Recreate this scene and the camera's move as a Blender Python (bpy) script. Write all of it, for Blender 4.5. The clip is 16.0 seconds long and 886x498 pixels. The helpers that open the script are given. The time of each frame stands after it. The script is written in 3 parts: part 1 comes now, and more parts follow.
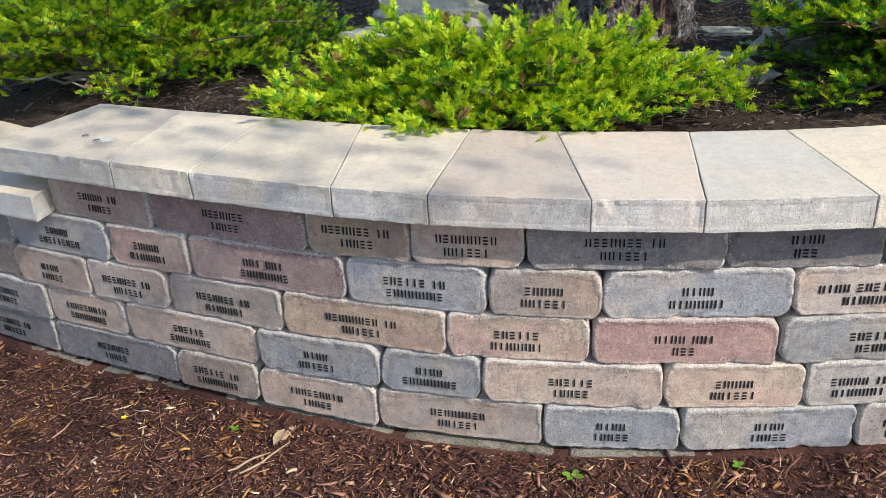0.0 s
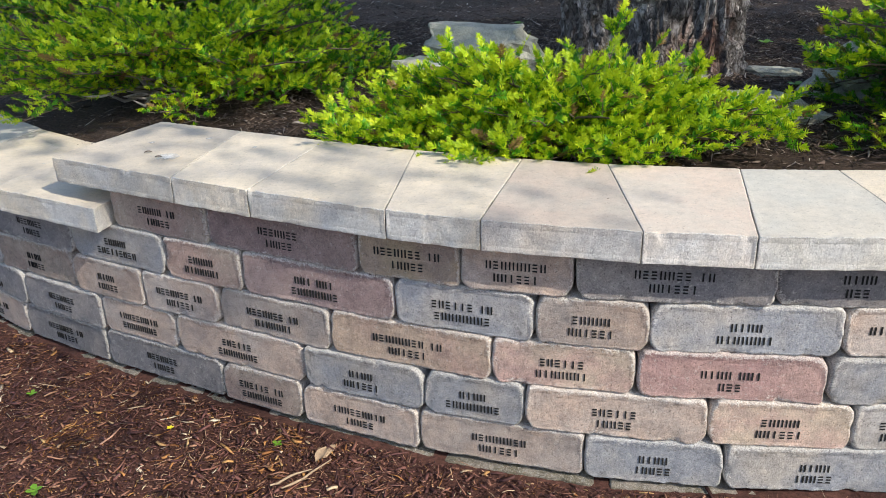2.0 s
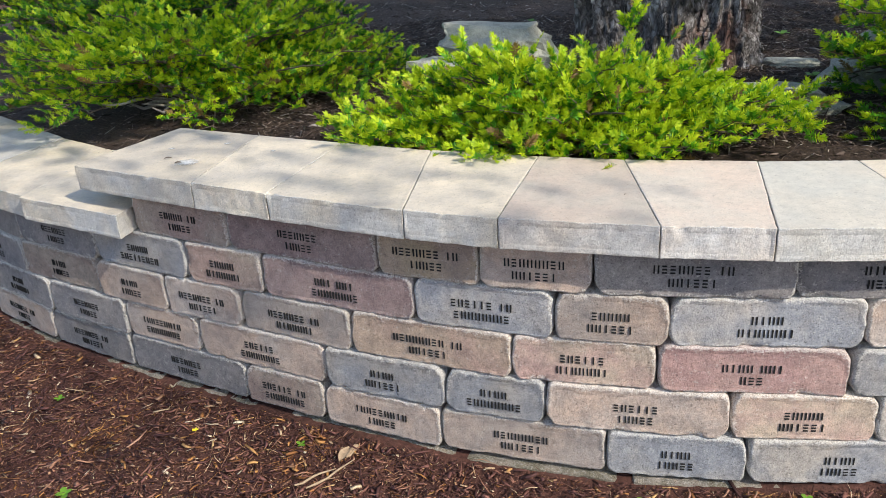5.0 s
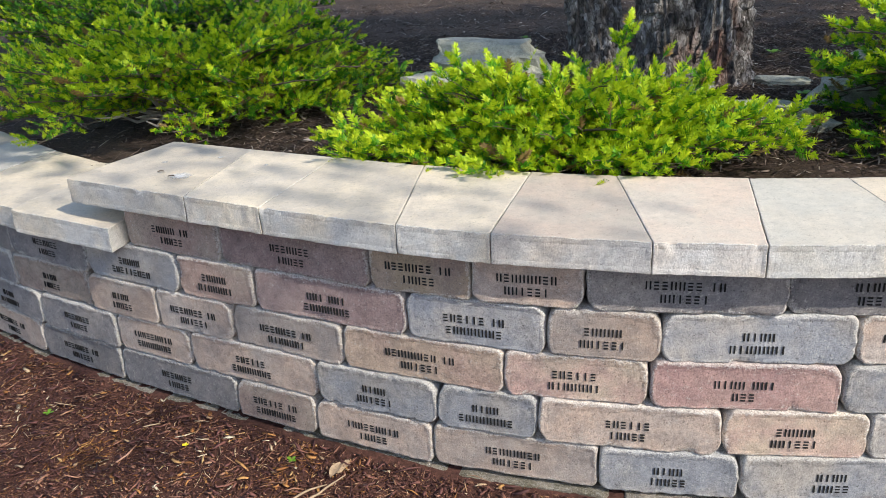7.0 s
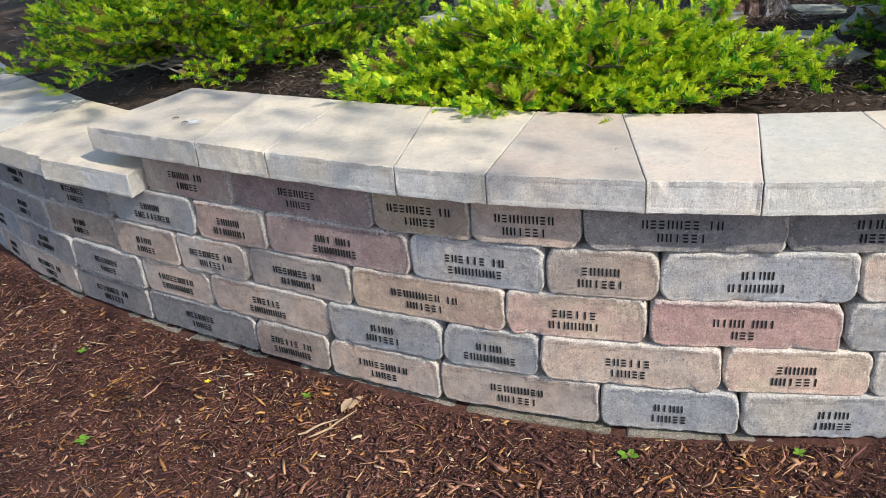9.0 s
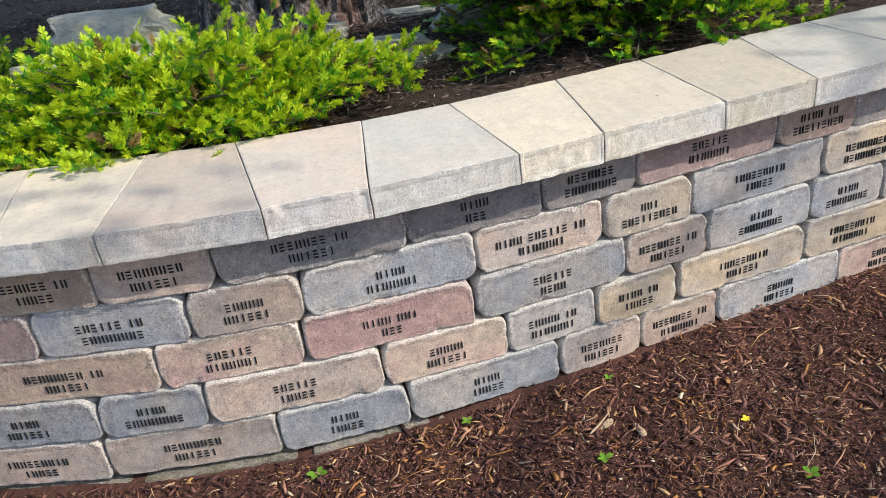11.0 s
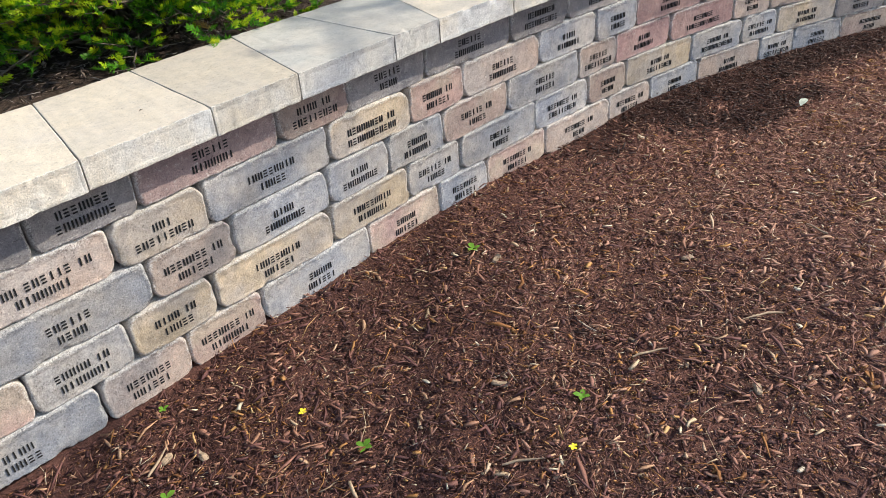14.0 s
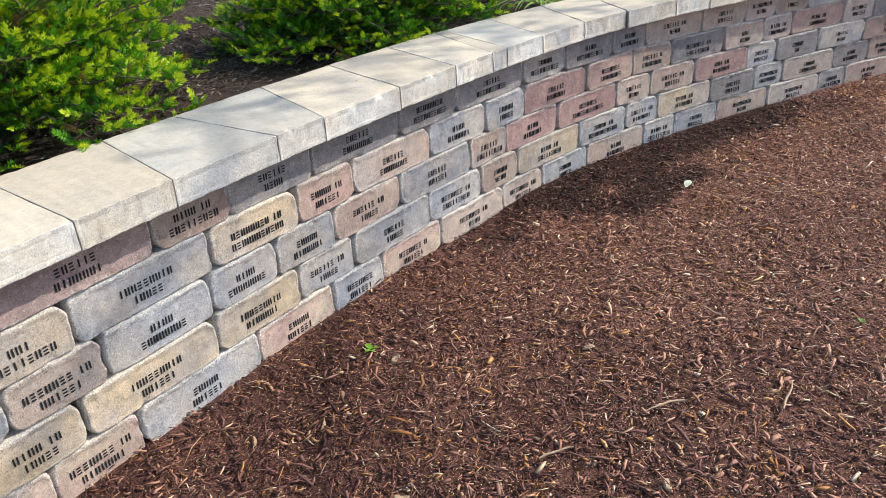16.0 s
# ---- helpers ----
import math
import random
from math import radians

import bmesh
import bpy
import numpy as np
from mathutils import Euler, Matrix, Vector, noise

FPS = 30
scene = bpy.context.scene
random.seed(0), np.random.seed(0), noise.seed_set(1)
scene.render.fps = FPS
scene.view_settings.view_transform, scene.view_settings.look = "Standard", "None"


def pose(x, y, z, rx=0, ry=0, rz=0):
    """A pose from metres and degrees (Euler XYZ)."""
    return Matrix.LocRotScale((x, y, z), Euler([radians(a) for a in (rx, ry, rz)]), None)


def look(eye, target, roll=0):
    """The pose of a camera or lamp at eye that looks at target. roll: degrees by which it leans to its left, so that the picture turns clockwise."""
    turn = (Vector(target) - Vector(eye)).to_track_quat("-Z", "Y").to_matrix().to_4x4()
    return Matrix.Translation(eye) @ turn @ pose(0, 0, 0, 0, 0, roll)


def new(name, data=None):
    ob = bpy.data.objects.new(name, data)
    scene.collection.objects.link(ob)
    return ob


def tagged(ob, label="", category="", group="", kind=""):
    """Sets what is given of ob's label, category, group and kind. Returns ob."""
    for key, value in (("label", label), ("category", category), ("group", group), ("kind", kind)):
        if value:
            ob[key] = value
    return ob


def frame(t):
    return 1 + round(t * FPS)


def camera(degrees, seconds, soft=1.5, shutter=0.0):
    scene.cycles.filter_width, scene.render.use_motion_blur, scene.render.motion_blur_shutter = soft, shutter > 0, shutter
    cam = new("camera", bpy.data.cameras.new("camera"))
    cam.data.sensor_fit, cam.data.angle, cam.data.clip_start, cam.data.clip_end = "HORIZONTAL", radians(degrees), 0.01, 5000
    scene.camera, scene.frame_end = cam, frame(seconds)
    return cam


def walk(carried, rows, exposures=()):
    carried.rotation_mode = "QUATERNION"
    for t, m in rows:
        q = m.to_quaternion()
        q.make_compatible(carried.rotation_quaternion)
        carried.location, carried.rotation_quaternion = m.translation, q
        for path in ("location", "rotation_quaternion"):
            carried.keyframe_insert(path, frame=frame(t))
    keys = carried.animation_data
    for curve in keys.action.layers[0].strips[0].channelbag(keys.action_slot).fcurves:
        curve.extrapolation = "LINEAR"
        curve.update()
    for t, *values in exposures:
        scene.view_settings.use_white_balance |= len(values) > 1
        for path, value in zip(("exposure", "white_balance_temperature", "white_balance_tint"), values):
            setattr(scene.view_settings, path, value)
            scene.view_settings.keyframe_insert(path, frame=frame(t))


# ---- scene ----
cam = camera(58.57, 16.0, 0.78)
# seconds, eye (x, y, z), turn (rx, ry, rz)
PATH = [
    (0, 0.024, -1.672, 1.059, 64.49, 2.76, 1.19),
    (0.5, -0.015, -1.687, 1.067, 65.80, 3.62, 4.21),
    (1, -0.009, -1.696, 1.062, 66.51, 2.18, 5.10),
    (1.5, -0.009, -1.700, 1.064, 66.72, 2.00, 4.90),
    (2, -0.009, -1.699, 1.063, 66.73, 1.58, 4.26),
    (2.5, -0.013, -1.702, 1.062, 66.72, 1.60, 4.44),
    (3, -0.011, -1.706, 1.065, 66.15, 2.44, 5.36),
    (3.5, -0.008, -1.714, 1.065, 67.19, 2.89, 5.04),
    (4, -0.011, -1.712, 1.067, 67.44, 3.26, 5.27),
    (6.5, -0.001, -1.703, 1.062, 65.43, 3.00, 4.60),
    (7, -0.006, -1.707, 1.065, 67.81, 2.74, 4.70),
    (7.5, 0.004, -1.713, 1.060, 63.06, 2.96, 3.81),
    (8, 0.027, -1.720, 1.068, 63.35, 3.91, 6.84),
    (8.2, 0.051, -1.718, 1.065, 64.11, 4.73, 8.26),
    (10.3, 0.129, -1.694, 1.068, 62.78, 5.52, 0.34),
    (10.5, 0.151, -1.686, 1.076, 62.55, 5.87, -5.20),
    (11, 0.213, -1.705, 1.076, 62.04, 6.95, -17.51),
    (11.5, 0.238, -1.721, 1.078, 64.47, 6.81, -20.26),
    (12, 0.267, -1.736, 1.065, 61.03, 3.60, -26.40),
    (12.5, 0.258, -1.745, 1.034, 60.74, 5.58, -25.22),
    (13, 0.275, -1.719, 1.064, 57.38, 3.57, -28.15),
    (13.5, 0.327, -1.725, 1.082, 55.45, 4.81, -40.08),
    (14, 0.417, -1.759, 1.074, 58.32, 4.34, -46.78),
    (14.5, 0.495, -1.787, 1.069, 61.87, 3.75, -46.82),
    (15, 0.525, -1.749, 1.091, 61.38, 4.10, -52.88),
    (15.5, 0.512, -1.758, 1.082, 64.16, 2.78, -56.42),
    (16, 0.502, -1.732, 1.081, 63.54, 3.54, -53.88),
]
walk(cam, [(t, pose(x, y, z, rx, ry, rz)) for t, x, y, z, rx, ry, rz in PATH], [(0, 0.59), (2, 0.59), (3, 0.62), (7, 0.62), (10.5, 0.60), (11.5, 0.52), (12, 0.47), (12.5, 0.52), (13, 0.46), (13.5, 0.48), (14, 0.66), (15, 0.80), (16, 0.82)])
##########
Reproduce the material above in full and without alteration, but skip all pictures.

Recreate this scene and the camera's move as a Blender Python (bpy) script. Write all of it, for Blender 4.5. The clip is 16.0 seconds long and 886x498 pixels. The helpers that open the script are given. The time of each frame stands after it. The script is written in 3 parts: part 1 comes now, and more parts follow.
0.0 s
2.0 s
5.0 s
7.0 s
9.0 s
11.0 s
14.0 s
16.0 s
# ---- helpers ----
import math
import random
from math import radians

import bmesh
import bpy
import numpy as np
from mathutils import Euler, Matrix, Vector, noise

FPS = 30
scene = bpy.context.scene
random.seed(0), np.random.seed(0), noise.seed_set(1)
scene.render.fps = FPS
scene.view_settings.view_transform, scene.view_settings.look = "Standard", "None"


def pose(x, y, z, rx=0, ry=0, rz=0):
    """A pose from metres and degrees (Euler XYZ)."""
    return Matrix.LocRotScale((x, y, z), Euler([radians(a) for a in (rx, ry, rz)]), None)


def look(eye, target, roll=0):
    """The pose of a camera or lamp at eye that looks at target. roll: degrees by which it leans to its left, so that the picture turns clockwise."""
    turn = (Vector(target) - Vector(eye)).to_track_quat("-Z", "Y").to_matrix().to_4x4()
    return Matrix.Translation(eye) @ turn @ pose(0, 0, 0, 0, 0, roll)


def new(name, data=None):
    ob = bpy.data.objects.new(name, data)
    scene.collection.objects.link(ob)
    return ob


def tagged(ob, label="", category="", group="", kind=""):
    """Sets what is given of ob's label, category, group and kind. Returns ob."""
    for key, value in (("label", label), ("category", category), ("group", group), ("kind", kind)):
        if value:
            ob[key] = value
    return ob


def frame(t):
    return 1 + round(t * FPS)


def camera(degrees, seconds, soft=1.5, shutter=0.0):
    scene.cycles.filter_width, scene.render.use_motion_blur, scene.render.motion_blur_shutter = soft, shutter > 0, shutter
    cam = new("camera", bpy.data.cameras.new("camera"))
    cam.data.sensor_fit, cam.data.angle, cam.data.clip_start, cam.data.clip_end = "HORIZONTAL", radians(degrees), 0.01, 5000
    scene.camera, scene.frame_end = cam, frame(seconds)
    return cam


def walk(carried, rows, exposures=()):
    carried.rotation_mode = "QUATERNION"
    for t, m in rows:
        q = m.to_quaternion()
        q.make_compatible(carried.rotation_quaternion)
        carried.location, carried.rotation_quaternion = m.translation, q
        for path in ("location", "rotation_quaternion"):
            carried.keyframe_insert(path, frame=frame(t))
    keys = carried.animation_data
    for curve in keys.action.layers[0].strips[0].channelbag(keys.action_slot).fcurves:
        curve.extrapolation = "LINEAR"
        curve.update()
    for t, *values in exposures:
        scene.view_settings.use_white_balance |= len(values) > 1
        for path, value in zip(("exposure", "white_balance_temperature", "white_balance_tint"), values):
            setattr(scene.view_settings, path, value)
            scene.view_settings.keyframe_insert(path, frame=frame(t))


# ---- scene ----
cam = camera(58.57, 16.0, 0.78)
# seconds, eye (x, y, z), turn (rx, ry, rz)
PATH = [
    (0, 0.024, -1.672, 1.059, 64.49, 2.76, 1.19),
    (0.5, -0.015, -1.687, 1.067, 65.80, 3.62, 4.21),
    (1, -0.009, -1.696, 1.062, 66.51, 2.18, 5.10),
    (1.5, -0.009, -1.700, 1.064, 66.72, 2.00, 4.90),
    (2, -0.009, -1.699, 1.063, 66.73, 1.58, 4.26),
    (2.5, -0.013, -1.702, 1.062, 66.72, 1.60, 4.44),
    (3, -0.011, -1.706, 1.065, 66.15, 2.44, 5.36),
    (3.5, -0.008, -1.714, 1.065, 67.19, 2.89, 5.04),
    (4, -0.011, -1.712, 1.067, 67.44, 3.26, 5.27),
    (6.5, -0.001, -1.703, 1.062, 65.43, 3.00, 4.60),
    (7, -0.006, -1.707, 1.065, 67.81, 2.74, 4.70),
    (7.5, 0.004, -1.713, 1.060, 63.06, 2.96, 3.81),
    (8, 0.027, -1.720, 1.068, 63.35, 3.91, 6.84),
    (8.2, 0.051, -1.718, 1.065, 64.11, 4.73, 8.26),
    (10.3, 0.129, -1.694, 1.068, 62.78, 5.52, 0.34),
    (10.5, 0.151, -1.686, 1.076, 62.55, 5.87, -5.20),
    (11, 0.213, -1.705, 1.076, 62.04, 6.95, -17.51),
    (11.5, 0.238, -1.721, 1.078, 64.47, 6.81, -20.26),
    (12, 0.267, -1.736, 1.065, 61.03, 3.60, -26.40),
    (12.5, 0.258, -1.745, 1.034, 60.74, 5.58, -25.22),
    (13, 0.275, -1.719, 1.064, 57.38, 3.57, -28.15),
    (13.5, 0.327, -1.725, 1.082, 55.45, 4.81, -40.08),
    (14, 0.417, -1.759, 1.074, 58.32, 4.34, -46.78),
    (14.5, 0.495, -1.787, 1.069, 61.87, 3.75, -46.82),
    (15, 0.525, -1.749, 1.091, 61.38, 4.10, -52.88),
    (15.5, 0.512, -1.758, 1.082, 64.16, 2.78, -56.42),
    (16, 0.502, -1.732, 1.081, 63.54, 3.54, -53.88),
]
walk(cam, [(t, pose(x, y, z, rx, ry, rz)) for t, x, y, z, rx, ry, rz in PATH], [(0, 0.59), (2, 0.59), (3, 0.62), (7, 0.62), (10.5, 0.60), (11.5, 0.52), (12, 0.47), (12.5, 0.52), (13, 0.46), (13.5, 0.48), (14, 0.66), (15, 0.80), (16, 0.82)])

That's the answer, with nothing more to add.